Fill Your Server With Friends for a Cash Boost
Every friend on the same server grants you a +5% cash boost on all crop sales. Servers hold up to six players besides you, so a full lobby of friends means a flat +25% bonus on everything you sell. If your actual friends aren't online, sending friend requests to active players on the server works just as well. The boost applies at the selling stall and stacks with all other multipliers, making it free money for doing nothing extra.
Redeem Active Codes for a Head Start
Garden Horizons has redeemable codes that grant free Shillings and seeds. The code release awards 1,000 Shillings, and the code dawn (for players who joined the Roblox group before launch) gives a Dawn Fruit seed — one of the endgame crops with a $600 base value. Codes expire without warning, so redeem them as soon as possible through the in-game code menu.

Mid-Game and Late-Game Progression Path
Once you're past the carrot-and-onion phase, the priority shifts to acquiring wheat, banana, plum, and cabbage seeds. Wheat at $7,000 base value is the breakout crop — a handful of Lush, mutated wheat can net hundreds of thousands of Shillings in a single sale. Cabbage is the endgame equivalent, selling for enormous sums but appearing in the shop rarely.

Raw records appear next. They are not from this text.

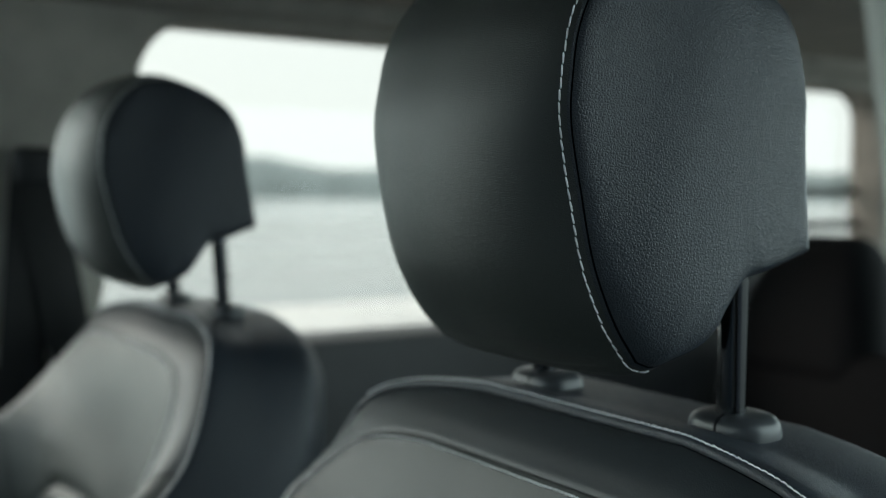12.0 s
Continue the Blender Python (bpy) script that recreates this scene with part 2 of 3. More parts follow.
def face_w(u, v):
    """How far the trim of the back stands out at (u, v)."""
    a = np.abs(u)
    far = 0.5 - 0.5 * np.tanh(u / 0.05)
    ub, ue = base_u(v) - 0.020 * far * np.clip((0.34 - v) / 0.14, 0, 1), edge_u(v)
    uc = 0.223 - 0.011 * far + 0.009 * (1 - far) * np.clip((0.24 - v) / 0.06, 0, 1)
    mid, cr, ed = mid_w(v), crest_w(v), edge_w(v) - 0.024 * far * np.clip((v - 0.05) / 0.08, 0, 1)
    cr = cr + far * 0.013 * np.clip((v - 0.07) / 0.09, 0, 1) * np.clip((0.52 - v) / 0.22, 0, 1)
    # inner flank and outer flank of the bolster, rounded into each other at the crest
    q = 0.020 - 0.013 * np.clip((v - 0.18) / 0.10, 0, 1) + 0.022 * far ** 2 * np.clip((0.34 - v) / 0.14, 0, 1)
    ramp = 0.5 * (a - ub + np.sqrt((a - ub) ** 2 + q ** 2))
    round_off = (0.030 - 0.010 * np.clip((v - 0.20) / 0.10, 0, 1)) * (1 + 0.1 * far)
    inner = mid + (cr - mid + 0.5 * round_off) / (uc - ub) * ramp
    rim = edge_distance(u, v)
    outer = ed + 0.5 * round_off ** 2 / 0.06 + rim * (cr - ed + 0.5 * round_off) / np.maximum(ue - uc, 0.020)
    gap = inner - outer
    w = 0.5 * (inner + outer - np.sqrt(gap ** 2 + round_off ** 2))
    # slight dish of the shoulder panel
    w = w - 0.005 * np.exp(-(a / 0.10) ** 2) * np.exp(-((v - 0.17) / 0.055) ** 2)
    w = w - 0.0012 * np.exp(-rim / 0.0022)
    # insert pads
    d = v - pad_top(a)
    inside = np.clip((0.151 + 0.005 * far - a) / (0.009 + 0.024 * far), 0, 1)
    inside = inside * inside * (3 - 2 * inside)
    rise = 1 - np.exp(-np.clip(d + 0.003, 0, 1) / 0.0040)
    trench = 0.0042 * np.exp(-(np.minimum(d + 0.003, 0) / 0.013) ** 2) * (1 - rise)
    w = w + inside * (0.0056 * rise + 0.0035 * np.clip(d / 0.055, 0, 1) * (v < PAD_SEAMS[0]) - trench)
    for k, seam in enumerate(PAD_SEAMS):
        deep = (0.0025, 0.007, 0.004, 0.004)[k]
        x = v - seam
        prof = np.exp(-(x / 0.009) ** 2) if k == 1 else 0.55 * np.exp(-np.abs(x) / (0.003 if k == 0 else 0.006)) + 0.45 * np.exp(-(x / 0.0025) ** 2)
        w = w - inside * deep * prof * np.clip(1 + d / 0.006, 0, 1)
    # each pad is one soft pillow between its seams
    stops = np.array([0.243, *PAD_SEAMS, 0.66])
    seg = np.clip(np.searchsorted(stops, v) - 1, 0, len(stops) - 2)
    x = np.clip((v - stops[seg]) / (stops[seg + 1] - stops[seg]), 0, 1)
    plump = np.array([0.0, 0.005, 0.010, 0.007, 0.007])[seg]
    skew = x ** np.array([1.0, 0.8, 0.62, 0.8, 0.8])[seg]
    across = 1 - (np.clip(a / 0.151, 0, 1)) ** 4
    w = w + inside * (d > 0) * plump * 4 * skew * (1 - skew) * across
    for line, deep, wide in GROOVES:
        dist = distance(u, v, line)
        w = w - deep * np.exp(-(dist / wide) ** 2) + 0.0002 * np.exp(-((dist - 0.004) / 0.002) ** 2)
    return w


def face_point(u, v, lift=0.0):
    u, v = np.asarray(u, float), np.asarray(v, float)
    h = 0.0008
    p = seat_place(u, v, face_w(u, v))
    du = seat_place(u + h, v, face_w(u + h, v)) - seat_place(u - h, v, face_w(u - h, v))
    dv = seat_place(u, v + h, face_w(u, v + h)) - seat_place(u, v - h, face_w(u, v - h))
    n = np.cross(dv, du)
    n /= np.linalg.norm(n, axis=-1, keepdims=True) + 1e-12
    n = np.where((n @ AX_W)[..., None] < 0, -n, n)
    return p + lift * n, n


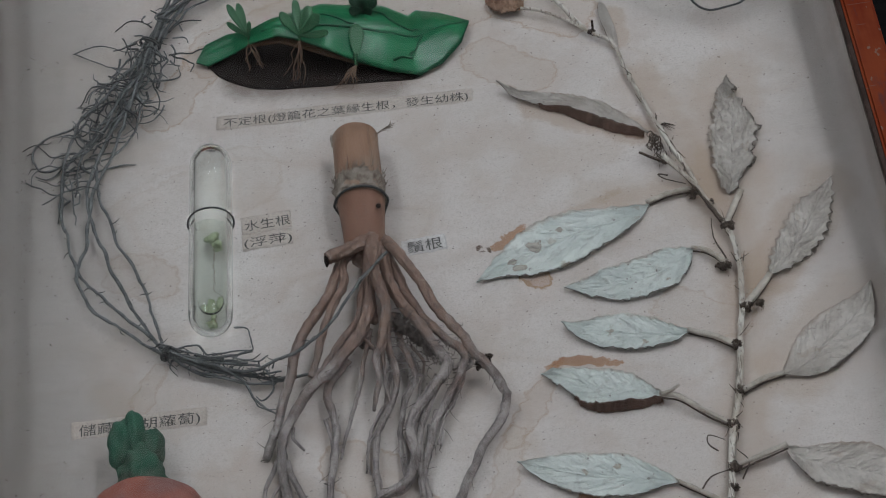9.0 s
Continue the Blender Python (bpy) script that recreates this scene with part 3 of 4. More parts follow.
ampoule = thing("ampoule", -125, 25, "sealed thick-walled glass ampoule with clear water and green duckweed", "ampoule")
AMP = (-127.5, -49, -121.5, 87, 12.3)
shell = part("glass_shell", lathe(bmesh.new(), *AMP, capsule_profile(135, 12, 0, True)), TUBE_GLASS, ampoule)
inner = capsule_profile(135, 12, 3.0, False)
hollow = part("air_space", lathe(bmesh.new(), *AMP, inner), AIR_MAT, ampoule)
low = [(a + 0.15, r - 0.15) for a, r in inner if a < 50]
water = part("water", lathe(bmesh.new(), *AMP, low + [(72.4, 8.6), (73.0, 8.0), (73.2, 0.5)]), WATER_MAT, ampoule, "clear greenish water")
bm = bmesh.new()
blob(bm, -126, -32, 15.2, 6.4, 6.6, 4.4, 0.0, seed=1, sub=4)
bubble = part("bubble", bm, BUBBLE_MAT, water, "air bubble under the glass")
bubble.visible_shadow = False
for ob in (shell, hollow, water):
    ob.visible_shadow = False
rng = random.Random(5)
for cx, cy, ch, r, count in ((-126, -29, 7, 2.4, 11), (-126.5, -38, 7, 2.2, 9), (-124.5, 19, 9, 2.2, 10), (-122, 13, 9, 1.3, 5)):
    bm = bmesh.new()
    for k in range(count):
        blob(bm, cx + max(-3.4, min(3.4, rng.gauss(0, r * 0.6))), cy + rng.gauss(0, r * 0.6), min(15, max(7.5, ch + rng.gauss(0, 1.2))), rng.uniform(1.2, 2.4), rng.uniform(1.2, 2.4), 0.9, 0.3, 0.4, k, 2)
    part("duckweed", bm, WEED_MAT, water, "hazy clump of green duckweed")
bm = bmesh.new()
for k in range(26):
    x, y = -124.3 + rng.uniform(-1.0, 1.0), 17 - 1.6 * k
    blob(bm, x, y, 7.5 + rng.uniform(0, 1.5), 0.35, 0.8, 0.35, 0.3, 0.4, k, 1)
part("root_thread", bm, THREAD_MAT, water, "brown root thread in the water")


def wire_loop(x, y, r, h, tilt, label, thick=0.55, start=-0.35):
    """A wire bent over a round thing, its ends stuck in the paper."""
    turns = [start + (math.pi - 2 * start) * k / 12 for k in range(13)]
    pts = [(x - r * 0.8, y, h * 0.3)] + [(x - (r + 0.5) * math.cos(a), y + tilt * math.sin(a), max(0.6, h + (r + 0.5) * math.sin(a))) for a in turns] + [(x + r * 0.8, y, h * 0.3)]
    return solid("wire_loop", tube(pts, thick, thick, sides=7, rough=0.03), WIRE_MAT, label, "wire", "wires holding the specimens")


wire_loop(-124, 29, 12.2, 12.3, 0, "dark wire bent over the glass ampoule")

# ---- bamboo culm with fibrous roots ----
bamboo = thing("bamboo_specimen", -40, 30, "brown bamboo culm stub with spreading grey fibrous roots", "root specimen")
AX = (-41, -8, -40, 85)


def culm_part(name, profile, material, label=""):
    bm = lathe(bmesh.new(), *AX, 14.2, [(a, r * 0.965) for a, r in profile], 72)
    for v in bm.verts:
        k = noise.noise(v.co * 140)
        v.co += 0.0004 * k * (v.co - at(-40, v.co.y * 1000, 14.2)).normalized()
    return part(name, bm, material, bamboo, label)


culm_part("culm", [(-2, 9.0), (-1, 10.5), (3, 11.6), (12, 11.9), (22, 12.6), (32, 13.3), (40, 13.6), (56, 13.4), (75, 13.2), (84.0, 13.3), (84.3, 12.6), (84.1, 9.5), (80, 9.3), (79, 0.4)], BAMBOO_MAT)
def rough_ring(ob, amount):
    for v in ob.data.vertices:
        c = at(-40.5, v.co.y * 1000, 14.2)
        k = noise.noise(v.co * 420) + 0.7 * noise.noise(v.co * 160)
        v.co += amount * k * (v.co - c).normalized()
        v.co.y += amount * 1.6 * noise.noise(Vector((v.co.x, v.co.z, 1)) * 260)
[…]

At this stage, sprinkler stacking becomes essential. Place all three sprinkler tiers on the same tile beneath a high-value plant like Dawn Fruit or cherry, and the compounded growth speed lets you reach Lush faster and cycle through harvests more efficiently. Cherry seeds are expensive and scarce, but a single cherry tree with stacked sprinklers and multiple weather mutations can generate millions.
There's no trading or gifting system in Garden Horizons, and the developers have confirmed they don't plan to add one. There's also no stealing mechanic. Everything you grow is yours, and progression is entirely self-driven — which means the strategies above are the only levers you have. Use them well, and the Shillings will follow.